Saraswati Markus, creator of and leader of the Himalayan Yoga Yatras, held an inaugural retreat at her newly emerging ashram last weekend in Asheville, NC. The retreat was also a reunion for folks who have traveled with (or will be traveling with) her on trips to India to follow in the footsteps of Ram Dass. I am grateful to have attended this beautiful retreat as both a participant and as a teacher of daily yoga sessions. (If you'd like to go to India with Saraswati, me, and the wonderful Pintu Kumar in March 2025, registration is now live! Spaces are already filling.)
Let's pause for a moment and look at the paragraph you just read. Saraswati has been identified as a "creator" and as a "leader" and as an owner of an ashram. I've been identified as a "participant" and a "teacher." Pintu has been identified as "wonderful." Saraswati, me, and past and future attendees have all been identified as travelers. We could think of these identifiers as roles that we play or assume. All of us play many, many roles, and they often become our "fixed" identity. And we typically see others only as their roles too. We forget that what we ALL really are are souls, we're just souls playing roles.

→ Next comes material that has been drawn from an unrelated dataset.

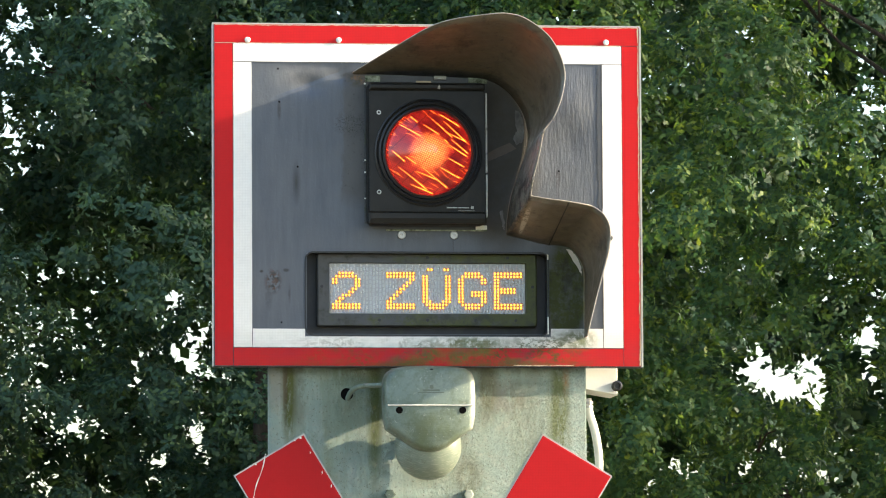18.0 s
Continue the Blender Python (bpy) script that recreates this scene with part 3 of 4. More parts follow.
part("edge_gap", ragged(0.4235, 0.4345, 3.01, 3.4285, -0.0022, 0.0030, 3), EDGE_PAINT, board, "dark worn strip beside the white tape")
for k, (x0, x1, z0, z1, jag) in enumerate(((-0.527, 0.528, 3.5205, 3.5218, 0.0010), (-0.527, -0.475, 3.4758, 3.4772, 0.0009), (-0.47, 0.484, 3.4757, 3.4772, 0.0011), (0.5258, 0.5278, 2.68, 3.52, 0.0011),
                                        (0.21, 0.36, 2.6796, 2.6812, 0.0016))):
    part("peeled_edge", ragged(x0, x1, z0, z1, -0.0036, jag, 40 + k), TORN, board, "pale torn edge of the tape")
bm = bmesh.new()
part("seam", box(bm, 0.0615, 0.0627, -0.0012, 0.0005, 2.962, 2.990), RUBBER, board, "short dark seam below the lamp")

# band of sunlight between the hoods, laid on as a thin coloured strip
bm = bmesh.new()
loft(bm, [[(x, y, z) for x, z in ((0.150, 3.2064), (0.172, 3.2190), (0.205, 3.2330), (0.2215, 3.2185), (0.190, 3.2030), (0.150, 3.1860))] for y in (-0.0008, -0.0022)])
part("sun_band", bm, SUN_BAND, board, "thin brown strip, coloured as a band of sunlight beside the lamp")

# ---- signal lamp ----
lamp = thing("signal_lamp", LAMP_X, 0.06, 3.02, "black square lamp housing with a round red flashing lens", "signal light")
CX, CZ = -0.007, 3.200
bm = bmesh.new()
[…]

Ram Dass, in his wonderful book Polishing the Mirror: How to Live from Your Spiritual Heart, writes:
"Because of the pull of the incarnation, we get so deeply into our roles that we forget we are souls. With all the sensations, emotions, and complications of being in a body, all the desires, we forget. We think, 'I am a man. I am a woman. I am from California. I am a mother, a father, a widow, a child' --a something. 'I've always got to be something, don't I?' Think of all the ways you identify yourself with what you do: 'I am a teacher. I am a doctor. I'm a scientist. I'm a cook, a Jew or Chritian or Muslim, a stockbrocker. I'm an achiever. I am a spiritual seeker.' --That one can carry you for years--'I am retired.' All that is ego, who you think you are, the cluster of thoughts about how you identify yourself, thoughts about different roles that you play in society. When we meet someone we ask, 'How do you do? And what do you do?' But is what you do the same as who you are? Every one of our roles is a thought form. We confuse our souls with our roles. You don't see me as a soul. You see me as Ram Dass, as a body, a role. What does it matter whether I am a cellist, or a pilot, or a teacher? When you strip away the roles, this outer form is just the body. Who I am is just here. Instead of 'How do you do' how about, 'How do you be?' Our inner being is beyond form" (pp.115-16).
The "inner being" Ram Dass refers to is our Atman, our soul. We might think of it as a little drop of divine that is found within us--that which is our True Nature, our true Self, or Brahman. Our true Self is Brahman, as Brahman is all that is. Atman is Brahman. Sri Ramana Maharshi wisely taught that by coming to understand what we are not (our roles), we will come to know who we really are (our soul). Alan Watts explains Brahman like this, "And it’s simply this: there is what there is and always was and always will be, which is called the Self. That, in Sanskrit, is Ātman. And the Ātman is also called Brahman. Brahman—from the root bṛh: 'to grow,' 'to expand,' 'to swell'—is actually related to our word 'breath'."
The September, the Jivamukti Yoga focus-of-the-month is all about Brahman: "Brahman is the Absolute. It is beyond everything. Brahman describes what cannot be described; it is not namable, has no form, is beyond the beyond, and is the truest, the highest, the supreme state. Brahman, as a metaphysical concept, refers to a single binding unity behind diversity in all that exists [like the Dao]. Like anything that is not visible, it cannot be defined: any definition would limit its greatness." Not to be confused with Brahma (the Hindu god of creation), Brahman is the Ultimate Reality underlying all phenomena.
Ram Dass encourages us try to see the soul, not the role in our interactions with others and also in our own selves. In seeing that someone is not their job, or their body, or their religion, or their political affiliation, or their gender, etc, etc, etc, we begin instead to see their soul--that which is eternal, unchanging and beyond all of these limiting roles and titles. As the ability to see souls instead of roles grows, so does our compassion. We begin to see our sameness, and our Oneness, and we begin to love everyone. Along with "Love everyone, serve everyone, remember God, and tell the Truth," Neem Karoli Baba (aka Maharaji) always used to say, "All One." All Brahman.